Food Matters Club Shows Chatham Students the Athens Food Scene

Chatham University students tour Athens food infrastructure.

Chatham University graduate students tour Athens food infrastructure.

The Ohio University Food Matters student organization hosted a group of graduate students studying in the Food Studies program at Chatham University for a tour of campus and community local food facilities.
The Chatham group began with a tour on Friday, Jan. 16, of Ohio University’s West State Street Research Gardens, where they were able to see how OHIO students are learning about sustainable agricultural methods. They were joined by OHIO students to take a tour of Shagbark Seed and Mill in Athens, an important link in local food infrastructure. Shagbark’s recently certified organic facility processes Ohio-grown, heirloom corn, beans and seeds, and the mill offered the tour goers samples of their popcorn, corn tortilla chips, and a delicious chip dip made from Shagbark organic heirloom black turtle beans. The group ended the evening at Village Bakery, with a discussion of the Athens local food system, led by Lisa Trocchia-Baļķīts, OHIO Food Studies Theme graduate assistant and doctoral student researching the Social Ecology of Food. A light dinner of fresh salad greens and wood fired-pizzas from Della Zona was enjoyed by all.

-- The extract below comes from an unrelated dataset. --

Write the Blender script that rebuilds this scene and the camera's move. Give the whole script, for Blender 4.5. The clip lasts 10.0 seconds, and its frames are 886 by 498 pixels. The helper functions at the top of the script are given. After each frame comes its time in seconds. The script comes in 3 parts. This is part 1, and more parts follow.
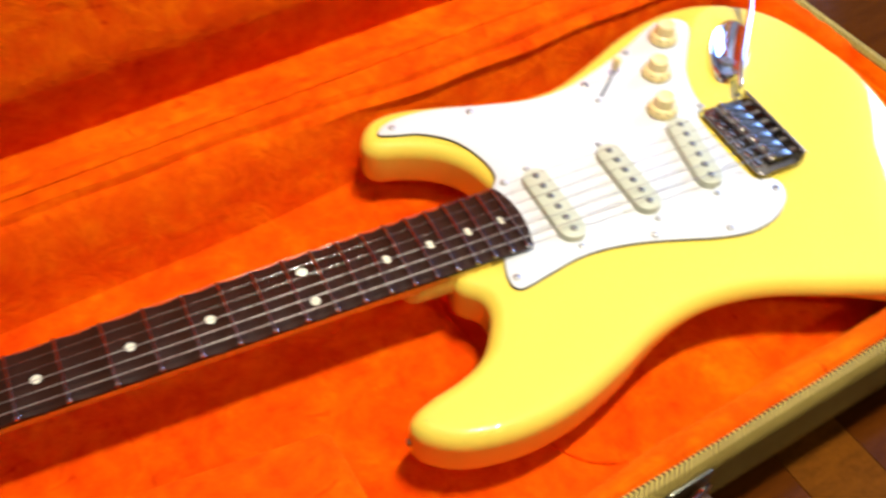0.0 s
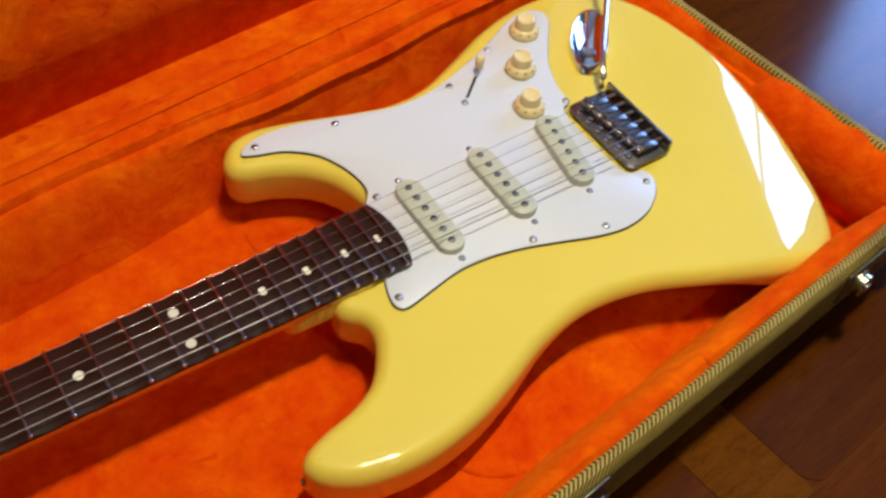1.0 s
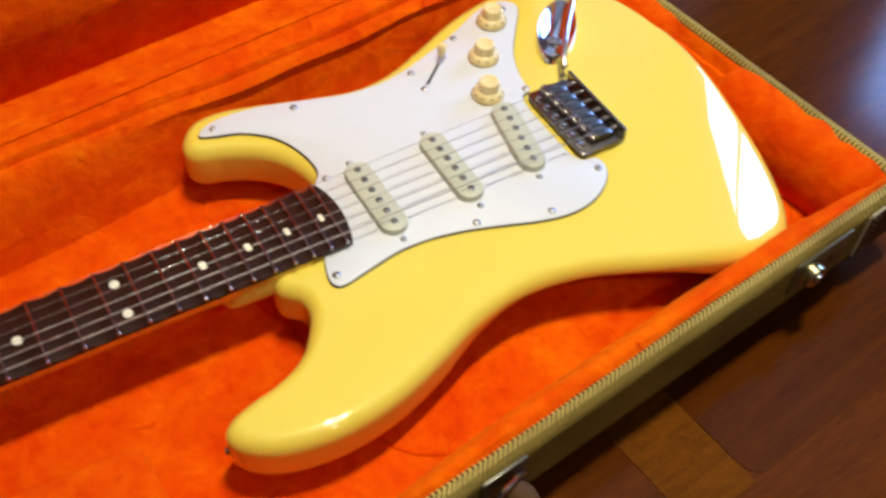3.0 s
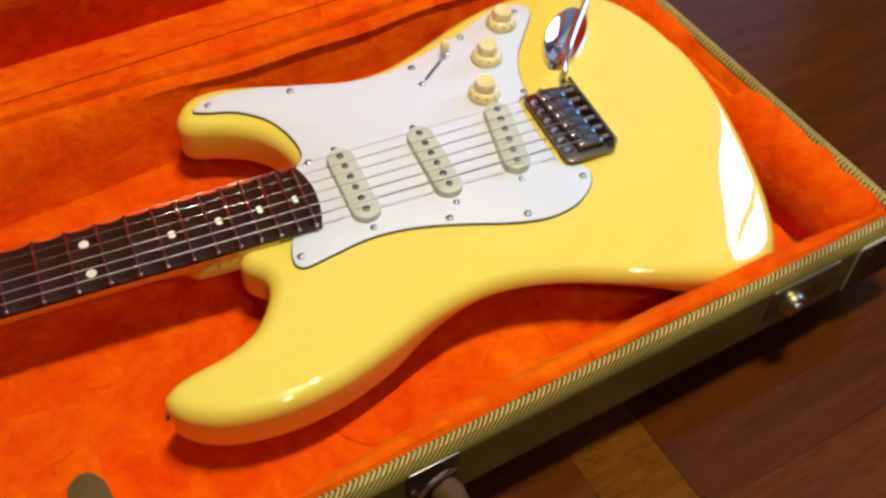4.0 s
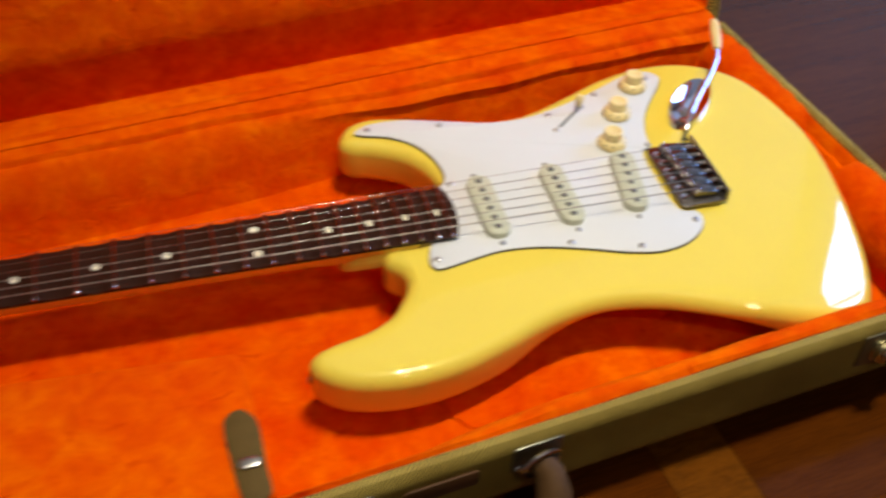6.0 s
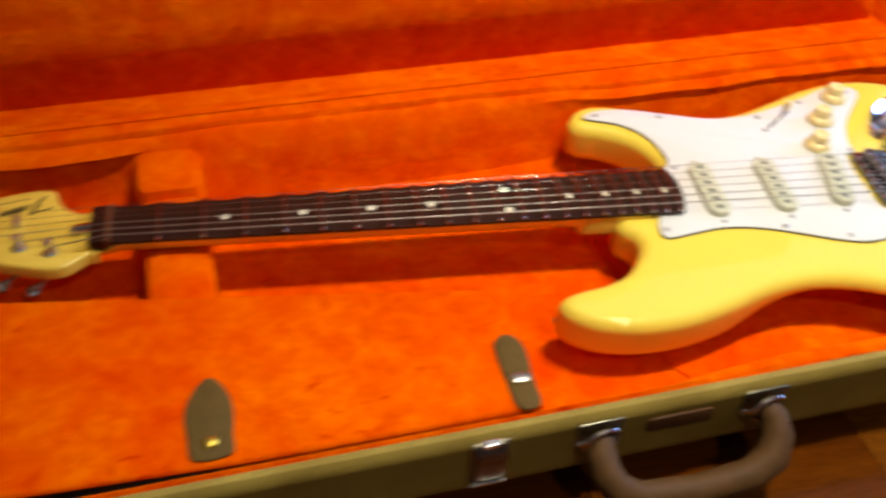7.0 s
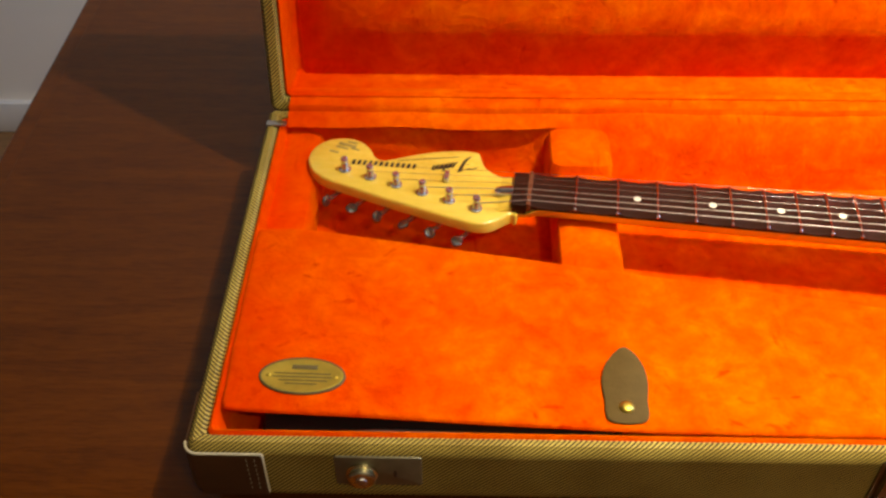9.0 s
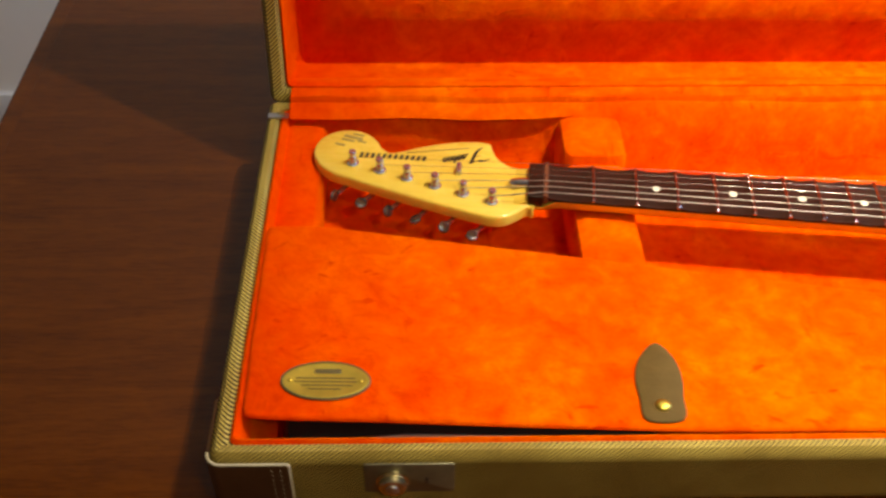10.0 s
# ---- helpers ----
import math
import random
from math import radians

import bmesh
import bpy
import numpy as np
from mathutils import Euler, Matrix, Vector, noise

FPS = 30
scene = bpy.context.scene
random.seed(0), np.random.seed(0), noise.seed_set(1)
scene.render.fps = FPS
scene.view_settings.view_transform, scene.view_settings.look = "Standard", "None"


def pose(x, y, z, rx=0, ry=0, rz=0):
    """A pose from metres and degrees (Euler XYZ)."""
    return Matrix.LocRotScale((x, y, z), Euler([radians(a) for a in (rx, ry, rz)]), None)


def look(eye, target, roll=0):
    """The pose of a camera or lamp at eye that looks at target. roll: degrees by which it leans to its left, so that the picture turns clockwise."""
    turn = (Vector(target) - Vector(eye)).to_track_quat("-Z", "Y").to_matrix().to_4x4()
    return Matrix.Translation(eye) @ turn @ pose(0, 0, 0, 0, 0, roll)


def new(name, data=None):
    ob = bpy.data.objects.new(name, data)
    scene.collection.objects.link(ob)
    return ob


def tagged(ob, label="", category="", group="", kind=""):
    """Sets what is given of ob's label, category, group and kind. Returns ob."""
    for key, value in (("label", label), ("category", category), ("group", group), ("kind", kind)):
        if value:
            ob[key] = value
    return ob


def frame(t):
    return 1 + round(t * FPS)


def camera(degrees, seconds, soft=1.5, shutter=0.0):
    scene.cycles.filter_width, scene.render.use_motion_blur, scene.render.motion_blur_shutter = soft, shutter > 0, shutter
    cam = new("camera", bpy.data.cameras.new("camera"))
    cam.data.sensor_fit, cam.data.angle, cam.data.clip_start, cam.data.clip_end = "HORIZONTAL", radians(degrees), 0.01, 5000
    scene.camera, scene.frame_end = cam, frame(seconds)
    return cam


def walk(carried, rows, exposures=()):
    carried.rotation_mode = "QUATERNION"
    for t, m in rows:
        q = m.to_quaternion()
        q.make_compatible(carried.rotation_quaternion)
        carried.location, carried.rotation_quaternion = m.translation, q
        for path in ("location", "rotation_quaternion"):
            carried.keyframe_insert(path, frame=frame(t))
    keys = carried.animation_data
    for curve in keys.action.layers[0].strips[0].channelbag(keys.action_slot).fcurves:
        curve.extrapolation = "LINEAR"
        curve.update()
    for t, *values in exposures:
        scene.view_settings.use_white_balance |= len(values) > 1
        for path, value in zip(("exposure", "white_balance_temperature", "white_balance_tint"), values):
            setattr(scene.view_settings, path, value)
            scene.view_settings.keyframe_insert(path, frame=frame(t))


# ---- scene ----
cam = camera(47.6, 10.0, soft=2.6, shutter=0.8)
PATH = [
    (0, (0.4022, -0.1445, 0.5843), (0.7580, 0.3922, -0.1808), 2.32),
    (0.5, (0.4124, -0.1204, 0.5871), (0.8184, 0.3451, -0.1994), 5.25),
    (1, (0.4211, -0.1112, 0.5931), (0.8641, 0.3283, -0.1883), 6.49),
    (1.5, (0.4093, -0.1058, 0.5952), (0.8680, 0.3151, -0.1873), 7.74),
    (2, (0.4134, -0.1144, 0.5971), (0.8732, 0.3133, -0.1812), 7.08),
    (2.5, (0.4415, -0.1265, 0.5981), (0.8438, 0.3464, -0.1858), 4.18),
    (3, (0.4713, -0.1766, 0.5907), (0.8697, 0.3097, -0.1870), 3.09),
    (3.2, (0.4771, -0.1836, 0.5889), (0.8706, 0.2937, -0.1968), 3.53),
    (4.5, (0.5550, -0.2506, 0.5764), (0.8619, 0.3452, -0.1658), 2.00),
    (5, (0.5611, -0.2665, 0.5794), (0.8654, 0.3586, -0.1393), 1.49),
    (5.2, (0.5582, -0.2813, 0.5756), (0.8628, 0.3483, -0.1391), 1.90),
    (6.3, (0.4172, -0.3279, 0.6028), (0.6905, 0.3416, -0.0879), 2.12),
    (6.5, (0.3844, -0.3465, 0.6042), (0.6629, 0.3299, -0.0777), 2.77),
    (7, (0.3049, -0.3679, 0.6197), (0.5270, 0.3280, -0.0633), 3.82),
    (7.5, (0.2505, -0.3792, 0.6305), (0.4027, 0.3334, -0.0544), 2.81),
    (8, (0.1987, -0.3845, 0.6348), (0.2745, 0.3475, -0.0424), 2.21),
    (8.5, (0.1794, -0.3834, 0.6326), (0.1979, 0.3486, -0.0485), 0.97),
    (9, (0.1761, -0.3857, 0.6305), (0.1553, 0.3380, -0.0593), -0.48),
    (9.5, (0.1660, -0.3868, 0.6244), (0.1653, 0.3409, -0.0615), 0.54),
    (10, (0.1305, -0.3616, 0.6191), (0.1504, 0.3514, -0.0818), 0.74),
]
EXPOSURES = [(0.0, 0.56, 6500, 10), (0.3, 0.26, 6500, 10), (0.6, -0.15, 6500, 10), (0.9, -0.23, 6500, 10), (1.6, -0.13, 6500, 10), (2.3, 0.01, 6500, 10), (3.0, 0.06, 6500, 10), (4.5, -0.05, 6500, 10), (5.0, -0.08, 6500, 10), (6.3, -0.01, 6890, 10), (7.0, 0.32, 7100, 10), (8.0, 0.87, 7650, 10), (10.0, 1.15, 7650, 10)]
walk(cam, [(t, look(eye, target, roll)) for t, eye, target, roll in PATH], EXPOSURES)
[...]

On Saturday, Jan. 17, the Chatham students had an early call at Snowville Creamery for a tour of the facility, followed by a trip to the Athens Farmers Market. The morning ended with a tour of ACEnet (Appalachian Center for Economic Networks), a local non-profit organization with a community kitchen incubation facility and support networks that are nationally recognized as a successful cooperative model for local food system development. The whirlwind tour ended with a casual lunch at Casa Nueva, a worker-owned restaurant in Athens offering seasonal menus sourced primarily from local farmers and food producers.

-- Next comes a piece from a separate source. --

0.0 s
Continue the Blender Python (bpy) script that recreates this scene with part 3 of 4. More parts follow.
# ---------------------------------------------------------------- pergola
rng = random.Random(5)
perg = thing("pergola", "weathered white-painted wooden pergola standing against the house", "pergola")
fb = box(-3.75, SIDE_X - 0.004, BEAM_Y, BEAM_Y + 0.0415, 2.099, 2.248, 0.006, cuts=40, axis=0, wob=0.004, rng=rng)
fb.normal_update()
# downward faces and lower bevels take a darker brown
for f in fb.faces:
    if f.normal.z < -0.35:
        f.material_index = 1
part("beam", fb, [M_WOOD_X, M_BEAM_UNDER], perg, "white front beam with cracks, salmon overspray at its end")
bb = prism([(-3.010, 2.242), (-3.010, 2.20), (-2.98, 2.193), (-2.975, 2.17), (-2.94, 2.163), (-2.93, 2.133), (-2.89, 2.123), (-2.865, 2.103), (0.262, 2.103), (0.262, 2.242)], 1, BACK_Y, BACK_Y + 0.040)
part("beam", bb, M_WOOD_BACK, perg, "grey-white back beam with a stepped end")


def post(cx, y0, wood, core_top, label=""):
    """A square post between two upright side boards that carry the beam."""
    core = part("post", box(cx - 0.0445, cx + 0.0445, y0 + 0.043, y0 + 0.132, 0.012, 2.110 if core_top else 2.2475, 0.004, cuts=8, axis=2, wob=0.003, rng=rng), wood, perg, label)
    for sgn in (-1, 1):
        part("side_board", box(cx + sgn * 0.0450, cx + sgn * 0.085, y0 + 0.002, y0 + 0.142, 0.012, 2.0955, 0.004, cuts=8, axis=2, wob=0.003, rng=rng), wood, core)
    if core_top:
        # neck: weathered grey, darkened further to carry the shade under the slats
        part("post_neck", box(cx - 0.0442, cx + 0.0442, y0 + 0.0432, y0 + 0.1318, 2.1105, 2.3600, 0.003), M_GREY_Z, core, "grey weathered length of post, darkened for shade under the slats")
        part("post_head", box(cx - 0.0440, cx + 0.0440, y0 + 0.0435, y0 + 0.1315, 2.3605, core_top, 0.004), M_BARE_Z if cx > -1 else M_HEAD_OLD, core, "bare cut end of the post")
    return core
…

Chatham University has one of the few graduate programs in Food Studies in the nation and hosted a OHIO Food Matters club and the Food Studies curricular theme and noted the many opportunities for local food system learning and engagement available to OHIO students. Noting the newly released schedule for the Food for Thought Speaker Series, sponsored by the Food Studies theme, the Chatham students were excited to return on their own to Ohio University April 2 to hear Sandor Katz speak. Katz is author of the New York Times bestseller, Wild Fermentation, and James Beard Award-winner, Art of Fermentation.